There are many rights that are named in the Constitution, and many
that the Constitution says nothing about. These rights I shall not
attempt to define. We have rights in regard to observing the Sabbath,
and worshipping God according to the dictates of our conscience. We
also have social and political rights guaranteed to us and to all the
American people. All these might be taken up and reasoned upon; but
you are acquainted with them.
If I were to petition Congress, I should petition that this old relic
of the mother Government should be done away; and that when Congress
granted a Government, they should grant a Republican instead of a
monarchial one, and let all the people have the same privileges.
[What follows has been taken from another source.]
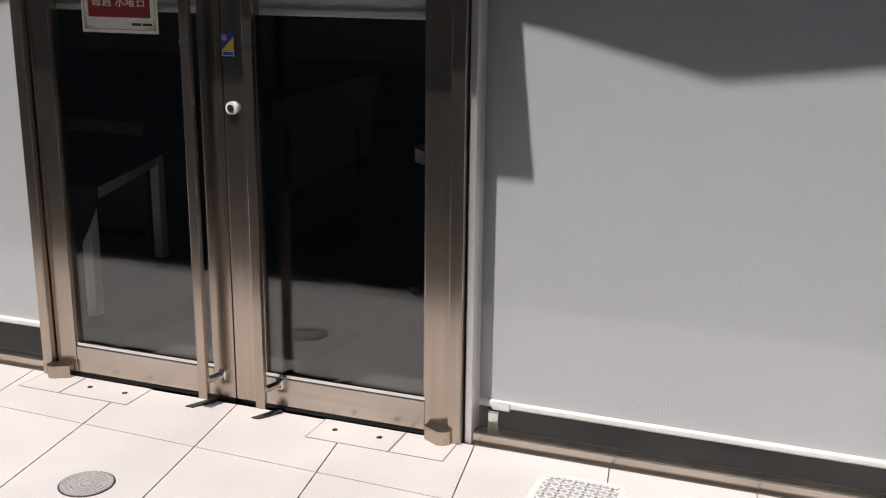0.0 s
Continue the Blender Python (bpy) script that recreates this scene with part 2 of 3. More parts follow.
# ---- the steel double door ----
door_frame = empty("door_frame", "brushed stainless steel frame round the double door", "door frame", kind="structure")
TOP = 2.50
box("jamb", (-2.674, FRONT - 0.05, -0.005), (-2.632, FRONT + 0.06, TOP + 0.06), M_STEEL, door_frame, "", 0.003)
box("jamb", (-1.072, FRONT - 0.05, -0.005), (-1.028, FRONT + 0.06, TOP + 0.06), M_STEEL, door_frame, "", 0.003)
box("jamb_trim", (-1.024, FRONT - 0.02, -0.005), (-1.0, FRONT + 0.06, 3.4), M_EDGE, door_frame, "narrow outer steel post", 0.003)
box("transom", (-2.628, FRONT - 0.05, TOP + 0.004), (-1.076, FRONT + 0.06, TOP + 0.06), M_STEEL_FLAT, door_frame, "", 0.002)
box("fanlight_post", (-2.64, FRONT - 0.01, TOP + 0.064), (-2.58, FRONT + 0.05, 3.4), M_DARK_STEEL, door_frame)
box("fanlight_pane", (-2.674, FRONT + 0.012, TOP + 0.066), (-1.03, FRONT + 0.02, 3.35), M_DOOR_GLASS, door_frame).visible_shadow = False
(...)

"But," says one, "there is a great disparity in numbers." What of
that? Look at New York, Pennsylvania, Virginia, and many of the old
States, where we find not only hundreds of thousands, but millions of
inhabitants, and then look at Rhode Island, Delaware, and Maryland,
and see the difference. If this disparity exists in States, why should
it be brought up against a Territory? Those smaller States have the
same representation in the Senate of the United States as the larger
ones. Why, then, bring up this disparity of numbers? Some say we must
not admit the Territories, because the disparity in Congress would be
so great. It is all folly to bring up this argument.
Having said this much upon the rights guaranteed to American citizens,
I will merely state that it is my opinion that it is the privilege of
people settling upon the public domain to form a Republican
"Provisional Government," according to the feelings of the people,
until Congress shall admit them into the Union.